Given the risks and penalties for not properly complying with these laws, rules and regulations, the organization should consider these actions:

  • Discuss with legal counsel which of these laws, rules and regulations apply to your organization, and understand their terms, penalties, exceptions and interpretations;
  • Review and revise the organization’s employee handbooks, training manuals and web pages to see they conform to the new requirements;
  • Assure practices and procedures, ads, notices, required postings, and interviewing guidelines comply with the new requirements;
  • Review with HR staff current practices and how they may need to be revised;
  • Review payroll, recordkeeping and security practices and procedures to assure they are compliant; and,
  • Inform employees and post notices of the new benefits and protections as may be required by the new laws, rules and regulations.

IRS Updates

  • Charitable donation exemption extenders have been made permanent. However, Congress is likely to take a closer look at them, and may expand, extend or institute more restrictions.
  • The IRS is apparently not giving up on plans to draft new (c)(4) regulations.
  • Ongoing scrutiny of Donor Advised Funds remain, but nothing is clear as to any developments.
  • Private letter ruling procedures: Tax exempts can no longer receive ruling from IRS as to whether changes in operations are consistent with their tax status. However, by refiling a request for public letter ruling and framing the question as a legal matter, one should get same answer.

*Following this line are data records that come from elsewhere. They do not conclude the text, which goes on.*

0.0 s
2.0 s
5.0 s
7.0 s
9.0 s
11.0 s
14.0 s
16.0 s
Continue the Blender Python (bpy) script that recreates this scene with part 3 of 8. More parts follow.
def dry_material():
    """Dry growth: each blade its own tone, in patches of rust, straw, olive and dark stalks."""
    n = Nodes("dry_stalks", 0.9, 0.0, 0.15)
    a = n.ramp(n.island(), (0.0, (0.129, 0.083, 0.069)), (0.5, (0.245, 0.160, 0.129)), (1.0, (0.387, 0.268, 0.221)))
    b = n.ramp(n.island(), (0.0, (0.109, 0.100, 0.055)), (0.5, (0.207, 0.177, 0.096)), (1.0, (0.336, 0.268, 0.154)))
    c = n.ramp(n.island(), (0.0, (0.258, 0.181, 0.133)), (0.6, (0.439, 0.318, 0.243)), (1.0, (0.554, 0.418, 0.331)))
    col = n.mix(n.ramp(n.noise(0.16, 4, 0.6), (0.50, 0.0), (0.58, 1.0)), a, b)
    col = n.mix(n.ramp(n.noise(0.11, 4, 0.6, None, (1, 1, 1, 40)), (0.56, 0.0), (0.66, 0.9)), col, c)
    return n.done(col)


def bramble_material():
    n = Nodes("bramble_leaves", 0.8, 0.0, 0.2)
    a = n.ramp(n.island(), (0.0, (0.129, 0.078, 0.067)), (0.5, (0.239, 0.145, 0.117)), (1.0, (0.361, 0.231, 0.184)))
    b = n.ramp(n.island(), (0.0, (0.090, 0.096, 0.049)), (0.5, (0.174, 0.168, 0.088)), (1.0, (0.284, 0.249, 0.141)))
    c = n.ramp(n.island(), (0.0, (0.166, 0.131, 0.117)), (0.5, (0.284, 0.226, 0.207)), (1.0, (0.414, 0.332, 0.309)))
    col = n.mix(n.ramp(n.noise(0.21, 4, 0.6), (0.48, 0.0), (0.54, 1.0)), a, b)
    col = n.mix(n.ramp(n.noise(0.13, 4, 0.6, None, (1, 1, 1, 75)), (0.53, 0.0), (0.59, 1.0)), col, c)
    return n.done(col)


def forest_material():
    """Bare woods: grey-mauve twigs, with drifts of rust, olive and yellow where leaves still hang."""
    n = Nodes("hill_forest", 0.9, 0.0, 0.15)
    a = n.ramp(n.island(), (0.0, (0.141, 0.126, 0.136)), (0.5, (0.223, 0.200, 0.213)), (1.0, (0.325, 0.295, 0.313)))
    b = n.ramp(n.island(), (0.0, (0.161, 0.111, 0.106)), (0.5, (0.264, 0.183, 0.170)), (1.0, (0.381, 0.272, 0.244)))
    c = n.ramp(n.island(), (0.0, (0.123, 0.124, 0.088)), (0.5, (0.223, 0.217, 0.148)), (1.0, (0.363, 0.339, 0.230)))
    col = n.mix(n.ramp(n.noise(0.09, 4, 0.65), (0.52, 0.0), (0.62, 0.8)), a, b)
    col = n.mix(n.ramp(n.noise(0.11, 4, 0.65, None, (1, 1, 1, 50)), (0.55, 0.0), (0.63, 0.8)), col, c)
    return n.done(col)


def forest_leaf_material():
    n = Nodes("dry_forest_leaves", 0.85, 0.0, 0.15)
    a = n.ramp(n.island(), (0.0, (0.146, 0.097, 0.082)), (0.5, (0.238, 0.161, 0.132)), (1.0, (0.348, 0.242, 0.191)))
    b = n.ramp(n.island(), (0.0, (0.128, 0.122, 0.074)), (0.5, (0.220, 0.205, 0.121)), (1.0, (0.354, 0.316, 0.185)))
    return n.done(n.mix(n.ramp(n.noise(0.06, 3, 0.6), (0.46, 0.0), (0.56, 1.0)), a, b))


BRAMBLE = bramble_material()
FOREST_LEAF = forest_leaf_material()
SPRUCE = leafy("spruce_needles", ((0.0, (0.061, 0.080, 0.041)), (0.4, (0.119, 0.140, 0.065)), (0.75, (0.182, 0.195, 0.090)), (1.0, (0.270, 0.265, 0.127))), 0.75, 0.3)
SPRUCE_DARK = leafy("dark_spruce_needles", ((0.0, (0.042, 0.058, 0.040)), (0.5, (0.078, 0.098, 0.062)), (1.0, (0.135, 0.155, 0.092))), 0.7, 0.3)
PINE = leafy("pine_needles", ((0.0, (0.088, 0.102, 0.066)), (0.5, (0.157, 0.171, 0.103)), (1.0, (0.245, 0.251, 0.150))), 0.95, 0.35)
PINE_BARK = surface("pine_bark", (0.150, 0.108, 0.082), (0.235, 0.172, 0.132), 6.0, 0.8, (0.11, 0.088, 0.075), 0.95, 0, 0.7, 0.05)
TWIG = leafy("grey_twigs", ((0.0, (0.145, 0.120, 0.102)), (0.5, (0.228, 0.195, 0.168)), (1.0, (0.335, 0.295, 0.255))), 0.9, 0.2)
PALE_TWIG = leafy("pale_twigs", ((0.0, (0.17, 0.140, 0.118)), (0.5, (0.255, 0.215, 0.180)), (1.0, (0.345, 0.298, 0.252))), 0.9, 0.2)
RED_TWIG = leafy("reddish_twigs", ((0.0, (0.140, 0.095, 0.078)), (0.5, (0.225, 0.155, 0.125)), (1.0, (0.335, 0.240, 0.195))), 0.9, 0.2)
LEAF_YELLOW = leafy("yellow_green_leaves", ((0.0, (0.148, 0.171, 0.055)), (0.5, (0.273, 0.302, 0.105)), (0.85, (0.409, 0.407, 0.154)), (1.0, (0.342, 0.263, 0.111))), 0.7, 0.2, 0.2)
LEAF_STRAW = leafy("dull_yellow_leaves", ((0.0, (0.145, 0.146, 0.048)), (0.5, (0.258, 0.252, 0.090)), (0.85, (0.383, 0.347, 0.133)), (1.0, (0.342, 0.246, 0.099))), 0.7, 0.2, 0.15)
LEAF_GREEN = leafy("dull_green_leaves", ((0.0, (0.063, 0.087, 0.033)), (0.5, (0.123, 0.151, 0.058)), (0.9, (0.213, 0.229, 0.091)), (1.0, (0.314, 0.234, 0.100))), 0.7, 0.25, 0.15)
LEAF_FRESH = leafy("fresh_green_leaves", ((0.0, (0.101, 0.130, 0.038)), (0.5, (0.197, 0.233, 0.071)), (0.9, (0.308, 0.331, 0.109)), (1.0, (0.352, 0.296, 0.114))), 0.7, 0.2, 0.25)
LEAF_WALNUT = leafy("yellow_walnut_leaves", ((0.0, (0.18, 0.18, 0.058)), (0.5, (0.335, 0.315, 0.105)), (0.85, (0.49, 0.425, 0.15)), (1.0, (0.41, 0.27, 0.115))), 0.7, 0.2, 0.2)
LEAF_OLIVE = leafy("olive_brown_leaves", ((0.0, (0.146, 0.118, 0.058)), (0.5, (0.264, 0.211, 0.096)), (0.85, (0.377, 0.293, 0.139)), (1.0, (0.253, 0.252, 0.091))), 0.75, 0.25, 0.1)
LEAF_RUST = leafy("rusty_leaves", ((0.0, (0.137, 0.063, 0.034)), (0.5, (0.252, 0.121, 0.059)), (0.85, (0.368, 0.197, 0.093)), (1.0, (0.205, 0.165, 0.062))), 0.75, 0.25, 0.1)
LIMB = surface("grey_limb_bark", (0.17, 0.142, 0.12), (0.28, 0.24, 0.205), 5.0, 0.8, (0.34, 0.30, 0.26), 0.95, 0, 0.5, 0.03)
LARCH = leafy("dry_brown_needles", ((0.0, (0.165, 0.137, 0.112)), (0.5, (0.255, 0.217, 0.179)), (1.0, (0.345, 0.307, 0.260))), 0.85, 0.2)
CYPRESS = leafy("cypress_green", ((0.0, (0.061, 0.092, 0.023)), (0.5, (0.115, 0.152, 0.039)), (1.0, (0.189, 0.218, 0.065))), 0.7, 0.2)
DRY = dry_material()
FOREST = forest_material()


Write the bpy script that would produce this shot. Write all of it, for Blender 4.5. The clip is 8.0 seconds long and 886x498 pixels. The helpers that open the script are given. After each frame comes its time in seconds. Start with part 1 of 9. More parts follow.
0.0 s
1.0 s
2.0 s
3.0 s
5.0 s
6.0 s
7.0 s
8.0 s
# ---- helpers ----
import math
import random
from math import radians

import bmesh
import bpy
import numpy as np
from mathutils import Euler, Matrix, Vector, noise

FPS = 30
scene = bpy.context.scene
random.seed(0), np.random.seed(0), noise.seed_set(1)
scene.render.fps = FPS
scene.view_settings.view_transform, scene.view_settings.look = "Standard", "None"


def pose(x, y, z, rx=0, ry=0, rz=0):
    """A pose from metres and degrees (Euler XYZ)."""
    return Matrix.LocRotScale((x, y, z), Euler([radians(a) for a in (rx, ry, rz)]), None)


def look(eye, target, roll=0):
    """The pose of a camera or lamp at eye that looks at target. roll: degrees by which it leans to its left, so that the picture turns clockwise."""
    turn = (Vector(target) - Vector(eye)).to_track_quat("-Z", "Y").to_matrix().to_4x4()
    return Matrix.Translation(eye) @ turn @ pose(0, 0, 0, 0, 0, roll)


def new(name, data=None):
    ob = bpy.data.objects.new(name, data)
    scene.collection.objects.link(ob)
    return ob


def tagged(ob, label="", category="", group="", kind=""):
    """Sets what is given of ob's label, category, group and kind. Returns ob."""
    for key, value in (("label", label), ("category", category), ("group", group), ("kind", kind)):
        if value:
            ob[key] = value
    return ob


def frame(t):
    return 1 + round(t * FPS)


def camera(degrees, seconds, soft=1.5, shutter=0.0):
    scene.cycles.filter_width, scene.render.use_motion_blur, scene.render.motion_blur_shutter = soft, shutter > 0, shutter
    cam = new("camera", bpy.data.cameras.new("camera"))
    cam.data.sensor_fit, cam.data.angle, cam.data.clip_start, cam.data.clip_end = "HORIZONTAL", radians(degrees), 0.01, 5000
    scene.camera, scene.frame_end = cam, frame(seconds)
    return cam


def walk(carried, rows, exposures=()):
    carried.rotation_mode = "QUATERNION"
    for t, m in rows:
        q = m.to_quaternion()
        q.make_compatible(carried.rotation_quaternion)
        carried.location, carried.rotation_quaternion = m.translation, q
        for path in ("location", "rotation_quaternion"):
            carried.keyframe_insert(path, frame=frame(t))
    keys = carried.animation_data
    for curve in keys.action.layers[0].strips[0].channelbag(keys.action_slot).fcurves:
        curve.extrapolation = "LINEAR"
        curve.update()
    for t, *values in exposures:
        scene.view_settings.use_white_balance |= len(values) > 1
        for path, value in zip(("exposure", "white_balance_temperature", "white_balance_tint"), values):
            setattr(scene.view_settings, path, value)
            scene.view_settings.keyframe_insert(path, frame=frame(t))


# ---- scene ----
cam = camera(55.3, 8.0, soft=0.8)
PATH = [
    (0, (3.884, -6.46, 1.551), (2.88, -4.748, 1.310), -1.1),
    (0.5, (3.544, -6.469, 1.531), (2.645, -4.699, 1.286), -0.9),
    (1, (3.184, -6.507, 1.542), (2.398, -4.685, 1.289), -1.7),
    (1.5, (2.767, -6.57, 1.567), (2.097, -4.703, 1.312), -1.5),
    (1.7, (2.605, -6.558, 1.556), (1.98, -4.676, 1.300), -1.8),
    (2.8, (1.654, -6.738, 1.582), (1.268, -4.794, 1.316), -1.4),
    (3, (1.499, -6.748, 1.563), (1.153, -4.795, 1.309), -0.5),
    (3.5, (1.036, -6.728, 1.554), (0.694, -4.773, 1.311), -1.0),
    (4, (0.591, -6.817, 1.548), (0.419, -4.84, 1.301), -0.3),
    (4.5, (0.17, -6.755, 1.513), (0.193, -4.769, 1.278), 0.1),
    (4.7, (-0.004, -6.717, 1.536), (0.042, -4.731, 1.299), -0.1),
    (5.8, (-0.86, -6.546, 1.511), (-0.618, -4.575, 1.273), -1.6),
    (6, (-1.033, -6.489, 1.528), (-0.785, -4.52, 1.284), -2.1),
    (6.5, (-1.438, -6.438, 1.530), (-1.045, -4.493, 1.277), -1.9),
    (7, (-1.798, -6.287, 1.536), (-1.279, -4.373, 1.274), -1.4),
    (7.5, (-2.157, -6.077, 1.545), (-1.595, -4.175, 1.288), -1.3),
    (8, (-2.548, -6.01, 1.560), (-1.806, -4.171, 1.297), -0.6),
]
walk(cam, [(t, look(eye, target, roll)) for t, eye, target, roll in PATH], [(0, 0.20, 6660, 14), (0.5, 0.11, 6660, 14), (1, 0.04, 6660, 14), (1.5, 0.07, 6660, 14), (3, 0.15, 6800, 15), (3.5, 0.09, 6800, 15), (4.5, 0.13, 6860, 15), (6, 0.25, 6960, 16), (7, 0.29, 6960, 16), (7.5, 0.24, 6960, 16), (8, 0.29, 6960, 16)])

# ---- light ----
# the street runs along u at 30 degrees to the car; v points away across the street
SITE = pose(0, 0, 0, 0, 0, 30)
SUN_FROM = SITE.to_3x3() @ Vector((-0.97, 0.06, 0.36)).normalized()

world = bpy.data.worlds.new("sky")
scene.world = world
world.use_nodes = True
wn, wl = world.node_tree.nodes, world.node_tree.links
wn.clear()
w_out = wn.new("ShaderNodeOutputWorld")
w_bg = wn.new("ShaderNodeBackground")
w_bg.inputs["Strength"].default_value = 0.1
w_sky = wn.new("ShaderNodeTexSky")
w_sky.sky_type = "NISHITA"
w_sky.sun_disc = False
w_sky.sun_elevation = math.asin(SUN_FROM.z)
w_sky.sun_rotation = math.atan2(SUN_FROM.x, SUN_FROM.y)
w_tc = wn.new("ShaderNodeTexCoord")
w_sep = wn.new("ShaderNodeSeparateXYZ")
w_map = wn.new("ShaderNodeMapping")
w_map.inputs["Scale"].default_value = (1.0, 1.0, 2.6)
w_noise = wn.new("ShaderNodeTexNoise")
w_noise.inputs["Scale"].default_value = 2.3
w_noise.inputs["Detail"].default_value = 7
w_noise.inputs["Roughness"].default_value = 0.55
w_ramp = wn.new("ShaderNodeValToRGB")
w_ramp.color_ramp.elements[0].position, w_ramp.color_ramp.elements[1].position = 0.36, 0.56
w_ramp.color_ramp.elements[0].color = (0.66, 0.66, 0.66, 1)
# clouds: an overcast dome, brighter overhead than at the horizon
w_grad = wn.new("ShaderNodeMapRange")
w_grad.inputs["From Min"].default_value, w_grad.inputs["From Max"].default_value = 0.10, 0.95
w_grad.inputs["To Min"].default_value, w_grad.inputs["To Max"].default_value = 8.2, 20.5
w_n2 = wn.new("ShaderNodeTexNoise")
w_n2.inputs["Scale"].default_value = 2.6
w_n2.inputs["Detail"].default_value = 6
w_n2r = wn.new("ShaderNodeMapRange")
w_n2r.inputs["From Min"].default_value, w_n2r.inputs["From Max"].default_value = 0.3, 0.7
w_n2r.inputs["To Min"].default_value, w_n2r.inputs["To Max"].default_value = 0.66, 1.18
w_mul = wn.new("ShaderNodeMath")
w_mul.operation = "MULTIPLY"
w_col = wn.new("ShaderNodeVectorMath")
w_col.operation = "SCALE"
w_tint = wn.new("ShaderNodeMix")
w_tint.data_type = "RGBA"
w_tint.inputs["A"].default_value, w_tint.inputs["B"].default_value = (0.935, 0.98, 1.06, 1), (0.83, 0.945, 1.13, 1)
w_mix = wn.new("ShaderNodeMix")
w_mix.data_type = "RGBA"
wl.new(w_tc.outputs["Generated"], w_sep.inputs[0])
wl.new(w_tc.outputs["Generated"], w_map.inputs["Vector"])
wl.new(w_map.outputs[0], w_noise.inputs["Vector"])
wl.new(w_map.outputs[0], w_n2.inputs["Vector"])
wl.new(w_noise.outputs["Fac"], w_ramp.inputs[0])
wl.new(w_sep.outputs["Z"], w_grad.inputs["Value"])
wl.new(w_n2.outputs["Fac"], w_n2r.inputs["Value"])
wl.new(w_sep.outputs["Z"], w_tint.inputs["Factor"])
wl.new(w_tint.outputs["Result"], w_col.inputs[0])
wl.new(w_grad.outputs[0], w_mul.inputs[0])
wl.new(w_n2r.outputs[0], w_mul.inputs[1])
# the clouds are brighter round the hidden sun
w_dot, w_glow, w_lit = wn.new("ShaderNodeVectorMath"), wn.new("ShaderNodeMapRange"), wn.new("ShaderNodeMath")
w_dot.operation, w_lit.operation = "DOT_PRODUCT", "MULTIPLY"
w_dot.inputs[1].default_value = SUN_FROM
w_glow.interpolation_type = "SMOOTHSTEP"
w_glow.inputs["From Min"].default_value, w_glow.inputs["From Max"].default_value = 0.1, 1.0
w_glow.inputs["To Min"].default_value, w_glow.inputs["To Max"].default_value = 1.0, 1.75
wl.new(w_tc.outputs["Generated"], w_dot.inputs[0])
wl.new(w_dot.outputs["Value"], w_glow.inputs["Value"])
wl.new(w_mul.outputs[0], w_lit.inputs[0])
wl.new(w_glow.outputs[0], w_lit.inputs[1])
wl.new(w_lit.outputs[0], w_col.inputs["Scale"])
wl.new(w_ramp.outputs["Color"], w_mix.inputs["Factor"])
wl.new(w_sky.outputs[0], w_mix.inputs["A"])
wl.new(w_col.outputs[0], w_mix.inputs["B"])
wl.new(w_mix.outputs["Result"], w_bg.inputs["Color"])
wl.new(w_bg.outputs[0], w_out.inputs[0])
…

Previously NP could get private letter as to status.
    • Impact on Jamaica case: got private letter ruling that operating parking lot was consistent with their status.

City Contracting Procedures

More streamlining:

  • The Comptroller is modernizing procurements processes: Tax documents that must be on file with Comptroller’s office need no longer be in hard copy, but can be filed/edited online.
  • Vendor notifications in RFPs that traditionally mail-based are now e-mailed.

Equal Employment Opportunity Commission (EEOC)

To address concerns about discriminatory practices, the EEOC has proposed a rule (effective as of end of January 2016) that requires private employers (including nonprofits) with more than 100 employees to report compensation and hours worked according to job categories of sex and race.

State Action

As of January 2016, the Women’s Equality Agenda will go into effect, amending New York State’s equal pay, sex discrimination, harassment and other laws in order to provide more protection for women in and outside of the workplace. This regulation, which was signed in October 2015, includes amendments that broaden the definition of “equal work” for equal pay, adds “familial” status as a protected class, requires employers to accommodate pregnant workers, and provides sex discrimination plaintiffs with a new right to attorneys’ fees, and applies the laws prohibition on sexual harassment to all employers regardless of size.